California baker can refuse to make same-sex wedding cakes, judge rules
A California bakery owner can continue to refuse to make wedding cakes for same-sex couples because it violates her Christian beliefs, a judge ruled.
The decision came after a lawyer for Tastries Bakery in Bakersfield argued that owner Cathy Miller’s right to free speech and free expression of religion trumps the argument that she violated a state anti-discrimination law.
Kern County Superior Court Judge David Lampe agreed but said Monday his ruling was tied closely to the fact that Miller was being asked to make a cake for an event and that the act of creating it was protected artistic expression.

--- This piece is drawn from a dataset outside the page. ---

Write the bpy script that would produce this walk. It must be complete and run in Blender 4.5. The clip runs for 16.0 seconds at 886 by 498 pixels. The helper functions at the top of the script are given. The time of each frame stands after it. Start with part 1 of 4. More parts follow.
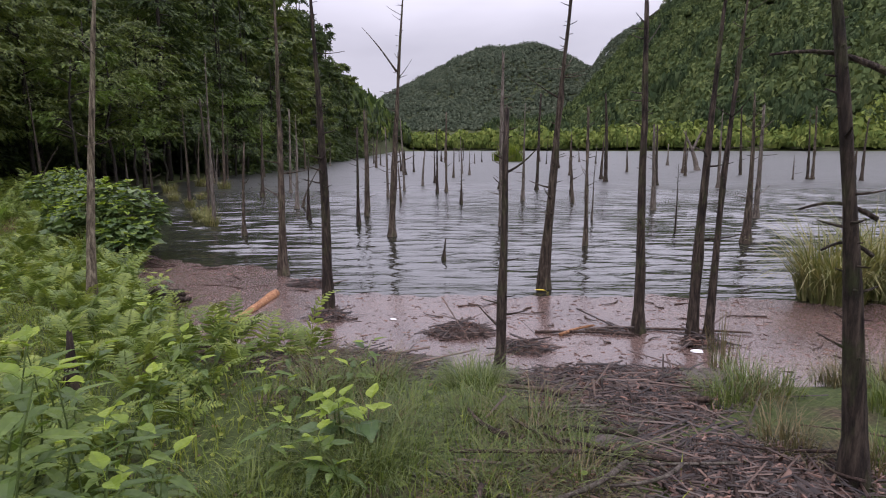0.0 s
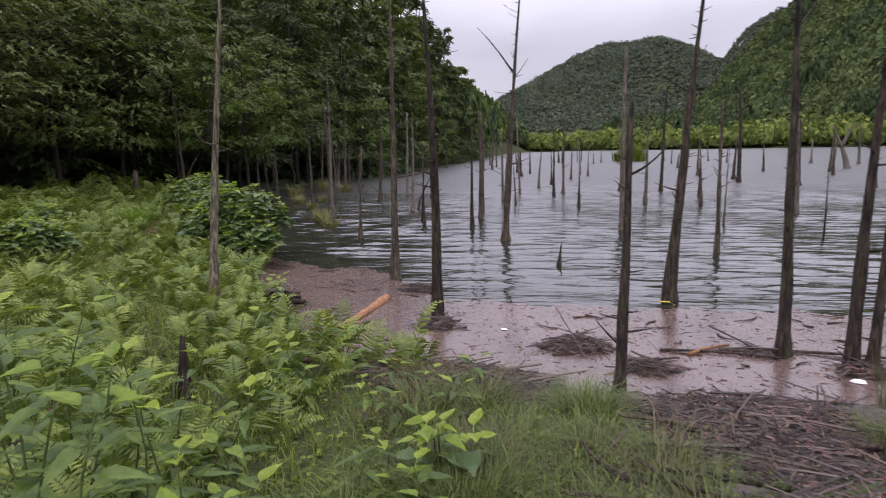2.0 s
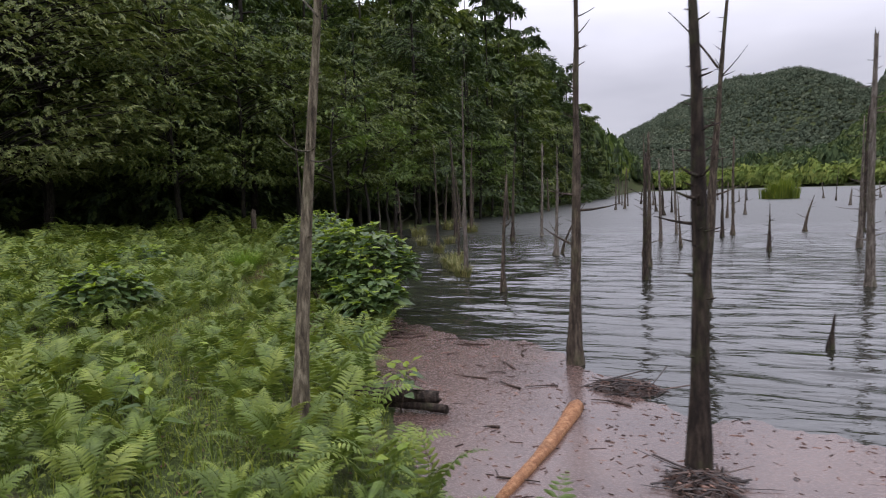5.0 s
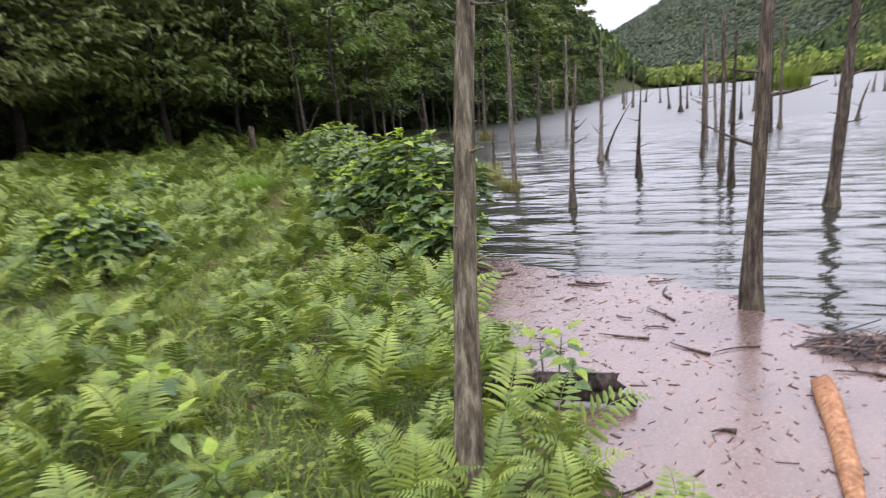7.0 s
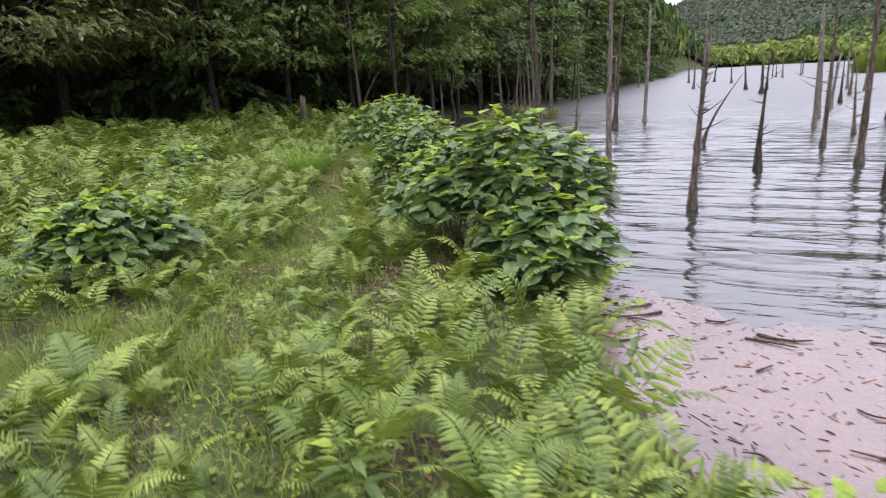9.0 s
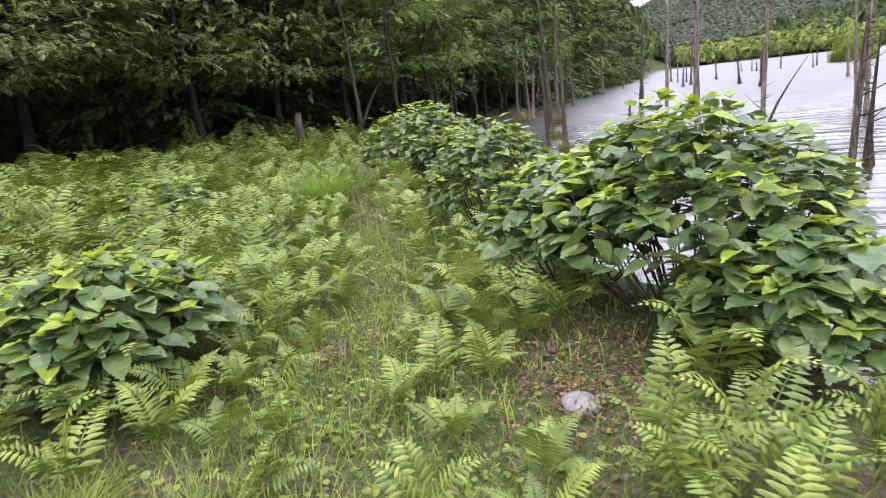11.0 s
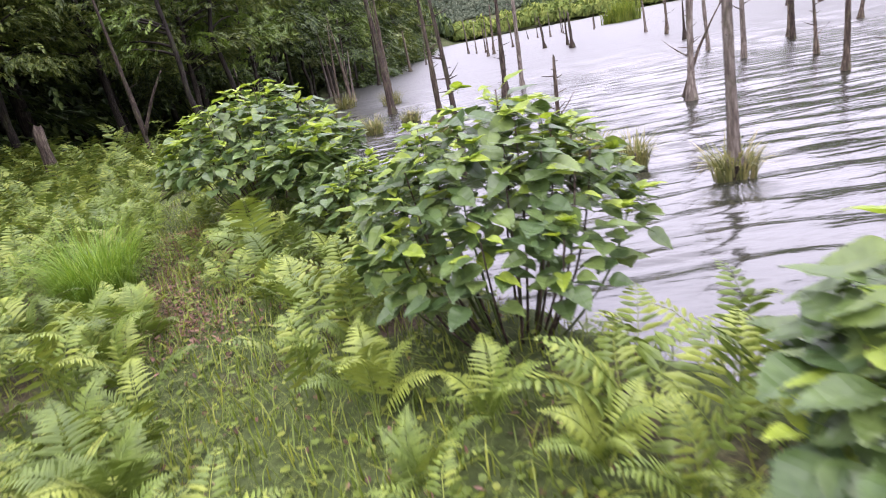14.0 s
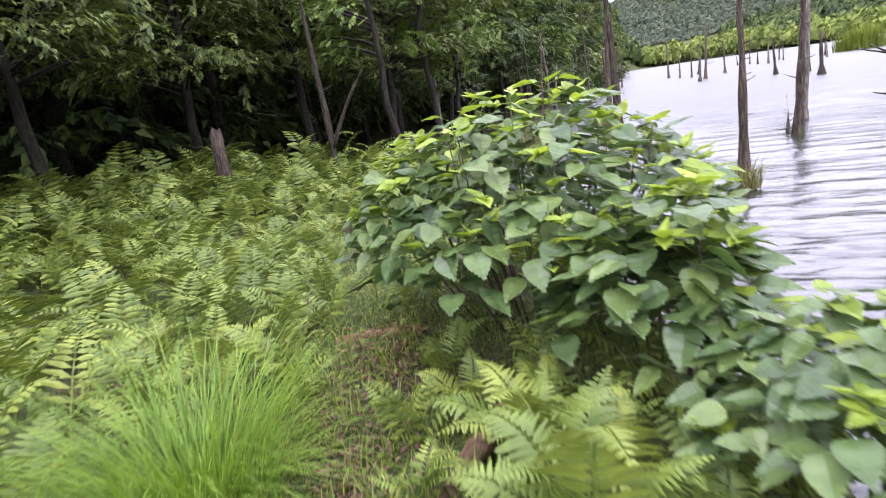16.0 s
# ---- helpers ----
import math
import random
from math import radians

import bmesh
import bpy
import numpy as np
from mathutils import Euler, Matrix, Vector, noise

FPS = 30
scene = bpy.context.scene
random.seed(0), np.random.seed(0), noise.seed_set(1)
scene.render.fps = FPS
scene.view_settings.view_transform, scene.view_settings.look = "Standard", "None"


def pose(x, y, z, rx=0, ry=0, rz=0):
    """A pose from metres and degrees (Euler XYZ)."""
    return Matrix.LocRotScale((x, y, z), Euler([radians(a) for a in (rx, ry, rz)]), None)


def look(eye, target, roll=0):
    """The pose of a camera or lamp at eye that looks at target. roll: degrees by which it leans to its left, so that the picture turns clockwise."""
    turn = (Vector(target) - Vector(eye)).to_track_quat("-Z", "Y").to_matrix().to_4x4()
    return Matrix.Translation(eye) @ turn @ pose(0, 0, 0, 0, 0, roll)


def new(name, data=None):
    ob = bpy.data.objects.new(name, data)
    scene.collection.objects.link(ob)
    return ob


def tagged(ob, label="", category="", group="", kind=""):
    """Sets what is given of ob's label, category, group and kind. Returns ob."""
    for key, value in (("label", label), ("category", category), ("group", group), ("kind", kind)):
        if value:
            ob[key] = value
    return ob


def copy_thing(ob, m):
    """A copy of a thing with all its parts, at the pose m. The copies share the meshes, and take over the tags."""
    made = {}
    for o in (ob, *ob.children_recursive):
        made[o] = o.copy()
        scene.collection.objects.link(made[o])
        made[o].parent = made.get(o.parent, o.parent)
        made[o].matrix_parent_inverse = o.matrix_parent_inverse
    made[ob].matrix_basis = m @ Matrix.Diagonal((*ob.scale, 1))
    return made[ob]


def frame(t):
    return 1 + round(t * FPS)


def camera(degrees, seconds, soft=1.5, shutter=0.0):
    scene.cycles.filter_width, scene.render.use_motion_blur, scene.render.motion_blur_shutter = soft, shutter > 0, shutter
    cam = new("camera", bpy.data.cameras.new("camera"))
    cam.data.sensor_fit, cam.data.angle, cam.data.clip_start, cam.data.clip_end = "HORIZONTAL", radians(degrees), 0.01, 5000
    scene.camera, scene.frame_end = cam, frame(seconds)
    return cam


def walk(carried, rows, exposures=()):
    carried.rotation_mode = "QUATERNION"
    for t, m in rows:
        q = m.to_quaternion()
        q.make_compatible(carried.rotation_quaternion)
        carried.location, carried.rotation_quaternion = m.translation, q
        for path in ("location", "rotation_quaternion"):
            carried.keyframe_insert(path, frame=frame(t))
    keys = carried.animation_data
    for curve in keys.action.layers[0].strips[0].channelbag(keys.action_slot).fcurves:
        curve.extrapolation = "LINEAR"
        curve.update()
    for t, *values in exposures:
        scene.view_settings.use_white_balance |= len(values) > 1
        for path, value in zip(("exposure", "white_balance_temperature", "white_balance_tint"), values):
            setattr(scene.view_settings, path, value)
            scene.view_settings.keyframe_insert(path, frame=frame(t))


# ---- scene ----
import collections

cam = camera(71.3, 16.0, soft=1.0, shutter=0.34)
PATH = [
    (0, (-0.011, 0.01, 1.967), (-0.015, 1.983, 1.641), -0.3),
    (0.5, (0.004, -0.023, 2.003), (0.04, 1.953, 1.691), -0.4),
    (1, (-0.021, -0.026, 2.006), (0.023, 1.95, 1.7), -1.2),
    (1.5, (0.009, 0.055, 1.998), (-0.147, 2.028, 1.706), -1.9),
    (2, (0.002, 0.334, 1.97), (-0.372, 2.273, 1.654), -1.3),
    (2.5, (-0.157, 0.832, 1.95), (-0.611, 2.756, 1.648), -0.1),
    (3, (-0.306, 1.312, 1.936), (-0.795, 3.241, 1.736), 0.4),
    (3.5, (-0.566, 1.862, 1.903), (-0.901, 3.827, 1.732), 0.5),
    (4, (-0.779, 2.304, 1.889), (-1.165, 4.26, 1.737), -0.8),
    (4.5, (-1.067, 2.73, 1.833), (-1.674, 4.628, 1.667), -1.1),
    (4.7, (-1.222, 2.921, 1.803), (-1.914, 4.79, 1.638), -0.5),
    (6.8, (-2.926, 4.392, 1.751), (-3.753, 6.164, 1.33), -8.8),
    (7, (-3.07, 4.502, 1.716), (-3.775, 6.316, 1.256), -4.8),
    (7.5, (-3.414, 4.738, 1.728), (-4.05, 6.585, 1.298), 0.0),
    (8, (-3.574, 5.066, 1.708), (-4.281, 6.874, 1.226), 1.0),
    (8.5, (-3.769, 5.427, 1.704), (-4.538, 7.19, 1.153), 0.3),
    (9, (-4.149, 5.844, 1.711), (-4.977, 7.586, 1.183), -3.3),
    (9.5, (-4.519, 6.163, 1.65), (-5.481, 7.845, 1.159), -5.8),
    (9.7, (-4.698, 6.314, 1.643), (-5.68, 7.994, 1.18), -6.1),
    (11.8, (-6.551, 7.69, 1.493), (-7.153, 9.517, 0.945), -8.5),
    (12, (-6.729, 7.908, 1.456), (-7.311, 9.728, 0.868), -9.3),
    (12.5, (-7.13, 8.447, 1.476), (-7.581, 10.325, 0.955), -6.7),
    (13, (-7.374, 8.991, 1.474), (-7.698, 10.875, 0.886), -9.0),
    (13.5, (-7.646, 9.749, 1.48), (-7.884, 11.638, 0.867), -9.8),
    (14, (-7.868, 10.455, 1.503), (-8.076, 12.345, 0.882), -11.4),
    (14.5, (-8.143, 11.218, 1.52), (-8.53, 13.096, 0.95), -12.5),
    (15, (-8.569, 11.948, 1.517), (-9.149, 13.798, 1.028), -10.7),
    (15.5, (-8.981, 12.665, 1.473), (-9.713, 14.457, 0.971), -11.4),
    (16, (-9.455, 13.327, 1.485), (-10.141, 15.143, 1.007), -8.5),
]
EXPOSURE = [(0.0, -0.5, 6150, 20), (1.5, -0.68, 6150, 20), (2.5, -0.27, 6150, 19), (3.5, -0.74, 6200, 16), (4.5, -0.72, 6150, 15), (6.8, 0.35, 6100, 15), (7.1, 0.3, 6100, 15),
            (7.5, 0.05, 6100, 16), (8.0, 0.18, 6050, 16), (8.5, 0.4, 6050, 16), (9.0, 0.4, 6050, 17), (9.7, 0.52, 6050, 18),
            (11.8, 0.98, 6050, 24), (12.5, 1.1, 5900, 25), (13.0, 0.72, 6200, 25), (13.5, 0.87, 6150, 25), (15.0, 0.75, 6200, 26), (16.0, 0.98, 5900, 24)]
walk(cam, [(t, look(eye, target, roll)) for t, eye, target, roll in PATH], EXPOSURE)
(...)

Lampe cautioned that freedom of religion does not give businesses a right to refuse service to groups protected by the Unruh Civil Rights Act in other circumstances, the Bakersfield Californian reported.
“A retail tire shop may not refuse to sell a tire because the owner does not want to sell tires to same sex couples,” Lampe wrote. “No baker may place their wares in a public display case, open their shop, and then refuse to sell because of race, religion, gender, or gender identification.”
Miller said it went against her Christian beliefs to make a cake for a same-sex couple. She told the newspaper she was overjoyed by the ruling and respected the distinction Lampe made between the sales of a cake and the creation of one.
“I am very happy to serve everything from my cases to anybody,” she said. “But I cannot be a part of a celebration that goes against my lord and savior.”
An attorney for Mireya and Eileen Rodriguez-Del Rio, who brought the case, was not available for comment.
The decision comes as the U.S. Supreme Court prepares to rule in the high-profile case of a Colorado baker who refused to make a wedding cake for a same-sex couple.
That baker, Jack Phillips, claims his 1st Amendment claims of artistic freedom were being violated.